Глава «Раннее» составлена из первых детских впечатлений. Она имеет особенную художественную интонацию — поэтическую, напоминающую отчасти аксаковскую детскую прозу — такая же спокойная прозрачная память, ясность безценных детских открытий.
«Лето. В столовой у стола таинственно и заботливо возятся папа с мамой, укладывая какое-то бельё. Это они готовят очередную посылку по почте каким-то нуждающимся. Иногда они получали письма от совершенно незнакомых людей (откуда те узнавали адрес?) с просьбой помочь деньгами или вещами. Чаще всего это были студенты. Теперь они готовят посылку молодожёнам, ждущим ребёнка».
«Родители», «Ветеринарный участок», «Родной чернозём», «Революция», «Красные и белые», «Советская власть», «Разруха», «Гимназия на дому» — по этим названиям глав можно судить о том, как с разных сторон воссоздаётся та, теперь уже далёкая от нас жизнь.
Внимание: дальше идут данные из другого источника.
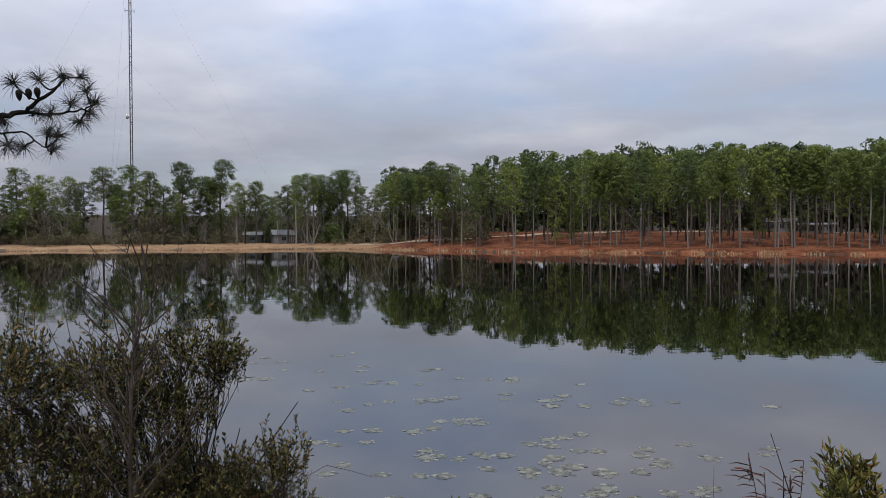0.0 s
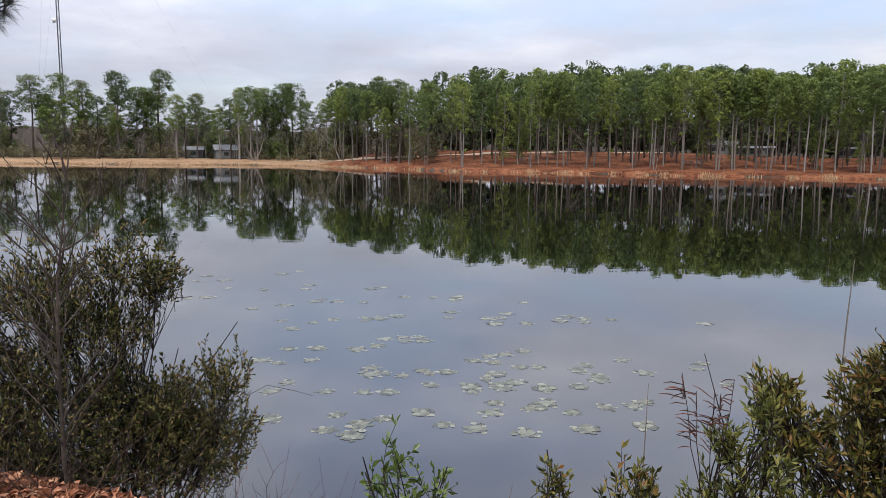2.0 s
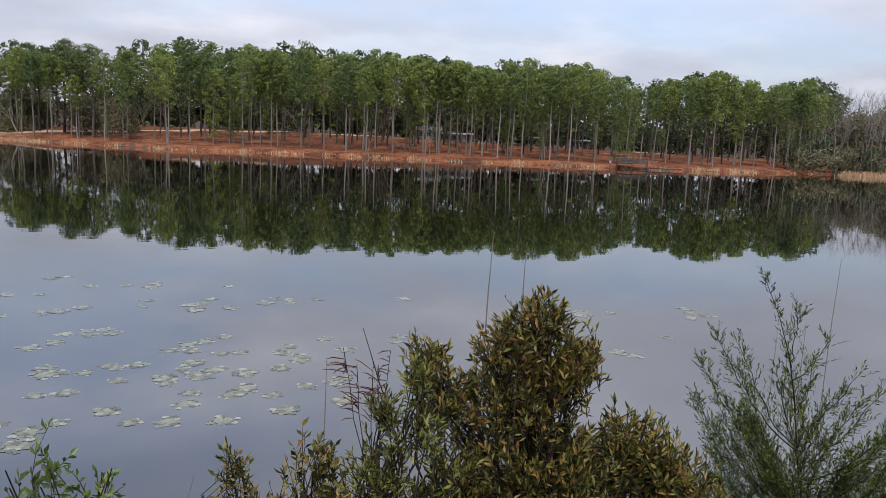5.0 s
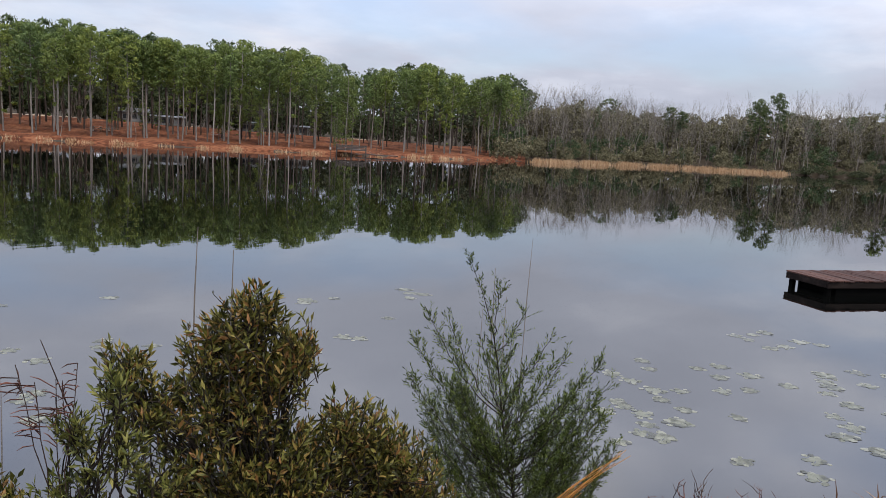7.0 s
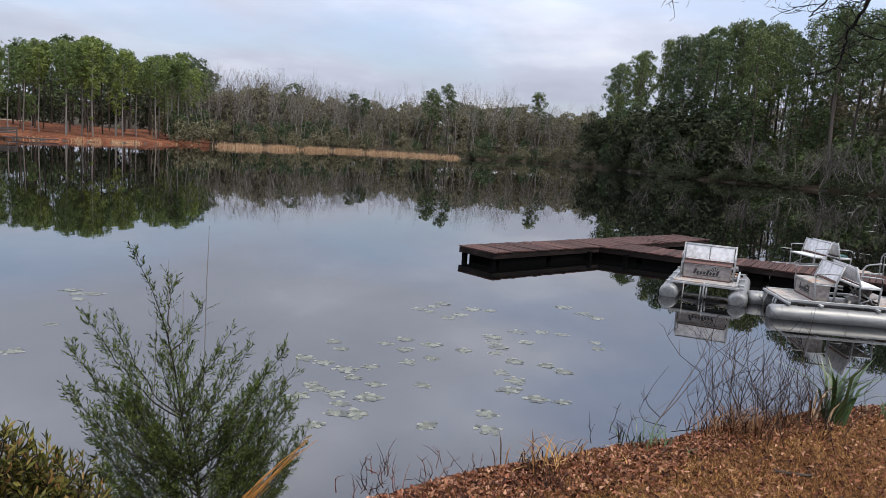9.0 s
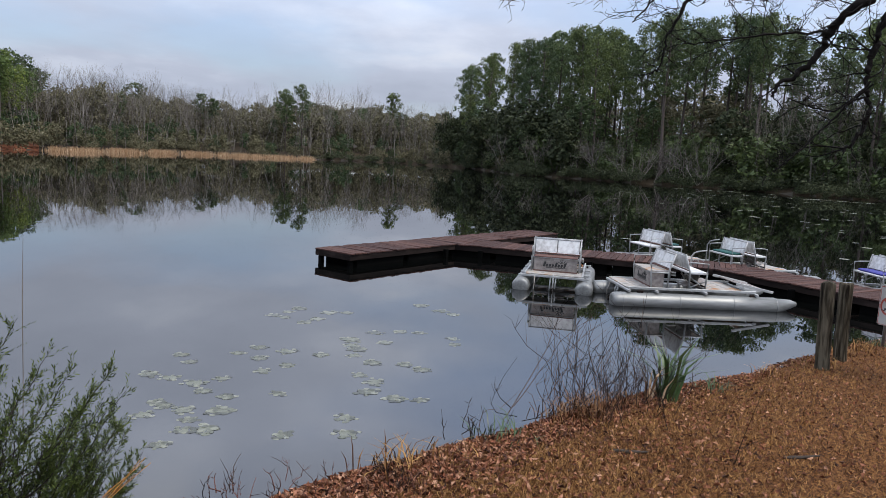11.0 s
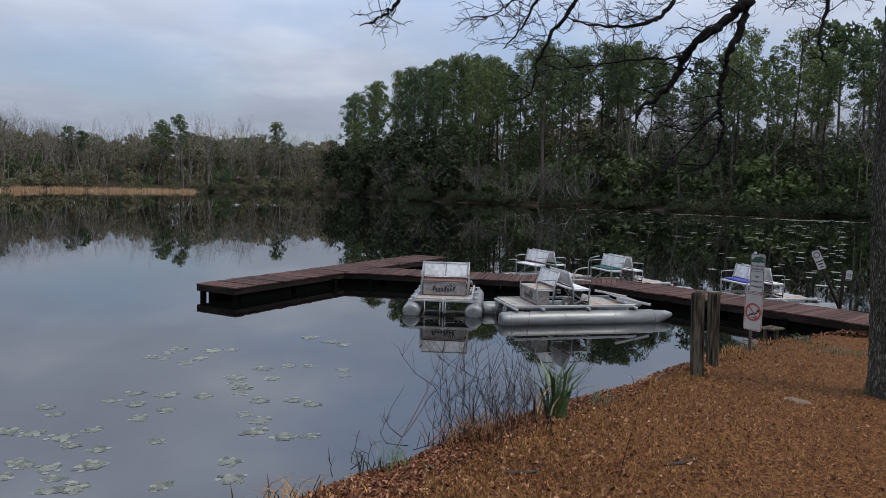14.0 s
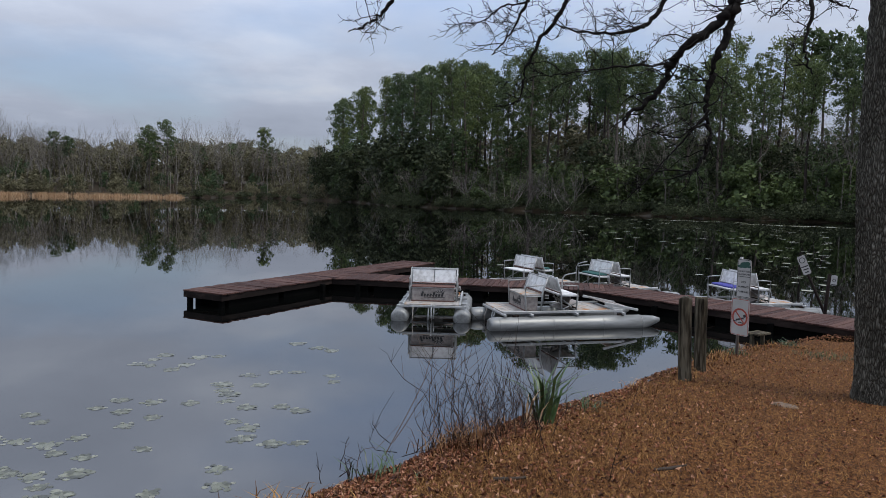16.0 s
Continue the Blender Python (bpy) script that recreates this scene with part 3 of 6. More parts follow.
def undergrowth(name, az0, az1, count, near, depth, hmin, hmax, material, label, kind_of="shrub", share=None):
    out = []
    for k in range(count):
        a = az0 + (az1 - az0) * rng.random()
        r = float(table(FAR, a)) + near + depth * rng.random()
        if 11.4 < a < 16:
            r += 11
        x, y = polar(a, r)
        h = hmin + (hmax - hmin) * rng.random()
        if share:
            h = max(hmin, top_height(a, r, x, y, share[0] + (share[1] - share[0]) * rng.random()))
        if kind_of == "fine":
            out.append(moved(FINE[k % 3], x, y, float(land(x, y)) - 0.8, rng.random() * 6.28, h / 14.0 * (0.85 + 0.4 * rng.random()), h / 14.0))
        elif kind_of == "wood":
            out.append(moved(WOOD[k % 3], x, y, float(land(x, y)) - 0.8, rng.random() * 6.28, h / 14.0 * (0.85 + 0.4 * rng.random()), h / 14.0))
        elif kind_of == "tall":
            out.append(moved(TALL[k % 3], x, y, float(land(x, y)) - 0.3, rng.random() * 6.28, h / 6.0 * (0.9 + 0.4 * rng.random()), h / 6.0))
        elif kind_of == "slim":
            out.append(moved(SLIM[k % 4], x, y, float(land(x, y)) - 0.1, rng.random() * 6.28, h / 12.0, h / 12.0))
        elif kind_of == "shrub":
            out.append(moved(SHRUBS[k % 3], x, y, float(land(x, y)) - 0.1, rng.random() * 6.28, h / 2.6 * (0.9 + 0.5 * rng.random()), h / 2.6))
        else:
            out.append(moved(THICKETS[k % 4], x, y, float(land(x, y)) - 0.1, rng.random() * 6.28, h / 6.0, h / 6.0))
    solo(name, fast_mesh(name, *joined(out)), material, label, "undergrowth", kind="stuff")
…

Та жизнь описана, начиная с самого простого: как мальчик запрягал лошадей, как убирал хлеб, как вообще тогда был устроен быт, — и кончая важнейшими историческими событиями, увиденными его же глазами. Это делает повествование словно бы специально адресованным юношеству, вовсе не знакомому с той ушедшей жизнью. В самом деле, как может молодой человек лучше прикоснуться к важнейшему, переломному периоду истории родной страны, как не через мысли, ощущения своего ровесника, жившего тогда? Всё это просто, обыденно — и в то же время углубляет понимание главного в истории. А то ведь у нас много всяких мнений, идеологических споров о прошлой жизни, а вот саму ту жизнь мы часто не знаем и себе не представляем.
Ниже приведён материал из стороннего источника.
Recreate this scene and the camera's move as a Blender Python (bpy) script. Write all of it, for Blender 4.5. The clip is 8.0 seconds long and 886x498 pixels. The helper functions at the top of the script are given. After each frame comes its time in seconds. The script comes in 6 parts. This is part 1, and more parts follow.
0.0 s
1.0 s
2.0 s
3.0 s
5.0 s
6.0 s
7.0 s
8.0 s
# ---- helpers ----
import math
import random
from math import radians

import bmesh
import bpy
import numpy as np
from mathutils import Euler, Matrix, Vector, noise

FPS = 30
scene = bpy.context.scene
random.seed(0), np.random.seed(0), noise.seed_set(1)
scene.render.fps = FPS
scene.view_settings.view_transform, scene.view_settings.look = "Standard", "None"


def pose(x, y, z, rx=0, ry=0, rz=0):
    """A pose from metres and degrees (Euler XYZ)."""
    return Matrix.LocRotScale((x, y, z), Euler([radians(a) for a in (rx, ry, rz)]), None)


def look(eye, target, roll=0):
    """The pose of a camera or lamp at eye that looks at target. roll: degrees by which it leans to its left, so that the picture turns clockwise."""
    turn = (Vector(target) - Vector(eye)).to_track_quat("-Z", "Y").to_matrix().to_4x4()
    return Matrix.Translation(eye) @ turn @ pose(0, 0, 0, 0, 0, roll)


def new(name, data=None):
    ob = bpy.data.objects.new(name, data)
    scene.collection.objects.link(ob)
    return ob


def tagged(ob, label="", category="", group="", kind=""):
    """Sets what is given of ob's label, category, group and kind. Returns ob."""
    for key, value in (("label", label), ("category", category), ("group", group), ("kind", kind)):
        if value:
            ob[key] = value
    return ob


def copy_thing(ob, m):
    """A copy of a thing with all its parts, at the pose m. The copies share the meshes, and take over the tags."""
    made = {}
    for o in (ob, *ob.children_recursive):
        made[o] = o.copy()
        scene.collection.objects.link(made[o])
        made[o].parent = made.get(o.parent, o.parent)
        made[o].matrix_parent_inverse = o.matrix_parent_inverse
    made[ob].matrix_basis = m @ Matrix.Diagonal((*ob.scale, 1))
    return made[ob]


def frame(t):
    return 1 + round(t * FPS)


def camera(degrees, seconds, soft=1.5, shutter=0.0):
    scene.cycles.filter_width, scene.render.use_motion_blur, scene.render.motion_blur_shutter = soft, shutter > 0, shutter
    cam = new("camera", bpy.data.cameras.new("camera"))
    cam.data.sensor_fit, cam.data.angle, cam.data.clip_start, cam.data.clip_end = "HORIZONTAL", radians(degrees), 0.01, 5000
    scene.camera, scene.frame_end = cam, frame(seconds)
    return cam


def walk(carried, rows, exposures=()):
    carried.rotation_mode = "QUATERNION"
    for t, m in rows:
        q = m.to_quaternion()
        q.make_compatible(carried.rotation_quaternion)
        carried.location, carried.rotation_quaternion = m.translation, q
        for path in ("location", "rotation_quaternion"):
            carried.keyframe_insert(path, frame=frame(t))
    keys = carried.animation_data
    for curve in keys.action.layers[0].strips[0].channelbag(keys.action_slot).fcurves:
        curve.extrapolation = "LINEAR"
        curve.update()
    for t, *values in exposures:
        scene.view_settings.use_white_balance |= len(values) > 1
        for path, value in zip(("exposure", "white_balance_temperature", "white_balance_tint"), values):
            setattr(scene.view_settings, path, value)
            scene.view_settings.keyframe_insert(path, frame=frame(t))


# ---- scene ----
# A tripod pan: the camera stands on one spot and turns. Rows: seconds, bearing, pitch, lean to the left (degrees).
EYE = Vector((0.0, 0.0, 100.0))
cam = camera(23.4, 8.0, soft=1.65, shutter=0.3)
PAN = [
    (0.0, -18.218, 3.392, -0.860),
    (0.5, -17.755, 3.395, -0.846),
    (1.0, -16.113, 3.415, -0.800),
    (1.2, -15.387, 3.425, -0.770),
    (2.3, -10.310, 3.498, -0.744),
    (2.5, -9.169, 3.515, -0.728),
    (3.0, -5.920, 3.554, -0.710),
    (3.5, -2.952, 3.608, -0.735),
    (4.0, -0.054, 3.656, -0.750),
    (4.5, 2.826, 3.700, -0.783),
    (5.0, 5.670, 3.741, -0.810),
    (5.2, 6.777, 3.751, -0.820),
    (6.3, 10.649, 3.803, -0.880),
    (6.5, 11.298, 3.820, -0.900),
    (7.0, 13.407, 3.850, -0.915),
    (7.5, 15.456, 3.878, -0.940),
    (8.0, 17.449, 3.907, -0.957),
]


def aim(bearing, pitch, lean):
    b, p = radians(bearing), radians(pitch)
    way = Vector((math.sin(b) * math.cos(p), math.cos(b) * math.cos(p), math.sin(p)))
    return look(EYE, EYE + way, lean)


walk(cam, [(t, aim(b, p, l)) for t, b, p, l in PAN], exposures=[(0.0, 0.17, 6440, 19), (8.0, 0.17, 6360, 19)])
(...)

Очень важная, острая сегодня тема — тема труда. В этих воспоминаниях она — одна из важнейших. Есть целая глава: «Золотые руки».
«Я знал, что руки золотые у ливенского сапожника Москвитина, шапошника Мотосова, воловсвкого портного Селищева. Золотые руки несомненно, были у Алексея Гармонистова и его слепого брата. Это были ещё молодые парни, которых прозвали Гармонистовыми, потому что их отец делал знаменитые гармоники — ливенки».
Глава эта — о русских умельцах, о том, как ценились и славились у нас те, кто трудился на совесть, трудился искусно, для кого работа, даже и самая простая, была творчеством. Это качество — любовь к труду, в том числе и ручному — ныне, увы, сильно отощало. Престиж заработка стал выше престижа самого труда. Так что полезно вспомнить о том, как раньше Русь славилась золотыми руками, как сам мальчик в годы разрухи, когда не было ни материалов, ни инструмента, из ничего всё это изобретал — и стал потом учёным, обладателем патентов на изобретения.
Алексей Алексеевич Булгаков работал зав. лабораторией Института проблем управления (технической кибернетики) АН СССР. Его научные труды издавались у нас и переводились за рубежом, в том числе в Великобритании. При этом любил поэзию. Когда-то взял билет на встречу с Маяковским, но вдруг пришло известие о его якобы самоубийстве — «Как же так, у меня же билет?!» Над его рабочим столом всегда висели портреты Пушкина и, конечно, горячо любимого Есенина. А ещё стояла фотография академика по космосу Б.Н.Петрова, которого папа любил и уважал. Он говорил, что Борис Николаевич был верующим, поэтому даже в партию не вступил.
Отец не был церковным человеком, но как-то признал: «В вопросах религии ты оказался прав». Библия, которую ему подарил, у него была вся в закладках. За год до его кончины в 1993 году мы приезжали к нему с отцом Валерианом Кречетовым, была тёплая встреча.
Публикуются эти воспоминания впервые.